Think about it…let’s say in a normal large pizza, you cut it into 8 pieces. That’s a LOT of calories and you PROBABLY won’t lose weight when you eat the whole thing. But cut that same large pizza into FOUR slices? You’ve just cut your calories in HALF. So when you eat the whole thing, you’re only eating HALF the number of slices. Do the math and you’ll see.
Also, pizza is a round food and everybody knows that round foods have fewer calories than square foods – no corners…
4. Anything That Has Fallen On The Floor
It automatically loses ALL calorie content. This rule only applies, however, if it happens by ACCIDENT. And the dog gets first dibs.
Since Twinkies cannot technically be considered food (in a nuclear war, they will outlast even cockroaches), you’re welcome to eat as many of these as you want. They are also VERY valuable for appetite control. Don’t believe me? Eat a dozen of these colon-stoppers and see how your appetite is.
2. Chinese Food
I’m not talking “American” Chinese food with the almond chicken and ginger beef…I’m talking CHINESE Chinese food.

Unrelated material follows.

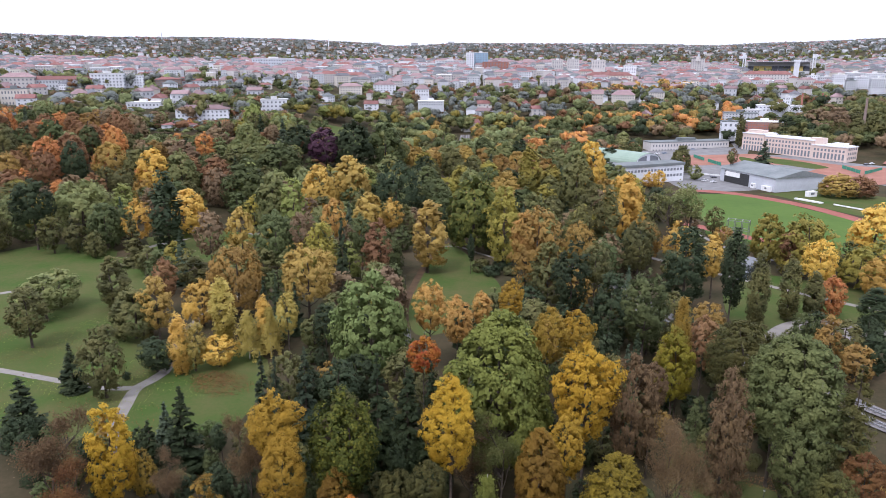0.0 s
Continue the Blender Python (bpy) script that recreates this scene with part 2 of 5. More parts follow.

And if you’ve been to China and have seen the things hanging in the unrefrigerated shop windows, you know EXACTLY what I’m talking about and why eating those things will help you lose weight FAST…
1. “Sports” Water
In other words, water with that great “sporty” taste of corn syrup, artificial flavor and fresh-squeezed potassium benzoate! In fact, I have to say “kudos” to the corporations who found a way to create a market out of complete bullsh*t!… And then lash out for people having to do (GOD FORBID) MORE exercise, to burn off those 60 extra ass-growing calories found in the other guys bottle of stupid sports water. Like just being alive for an extra 45 minutes won’t burn THAT off. Cripes.
Sorry…bit of a tangent there.
If, at this point, you’re still wondering if this is a SERIOUS article, the answer is “yes.” I really, truly, totally believe triple cheeseburgers can be part of a balanced diet…
But only if you’ve got one in each hand.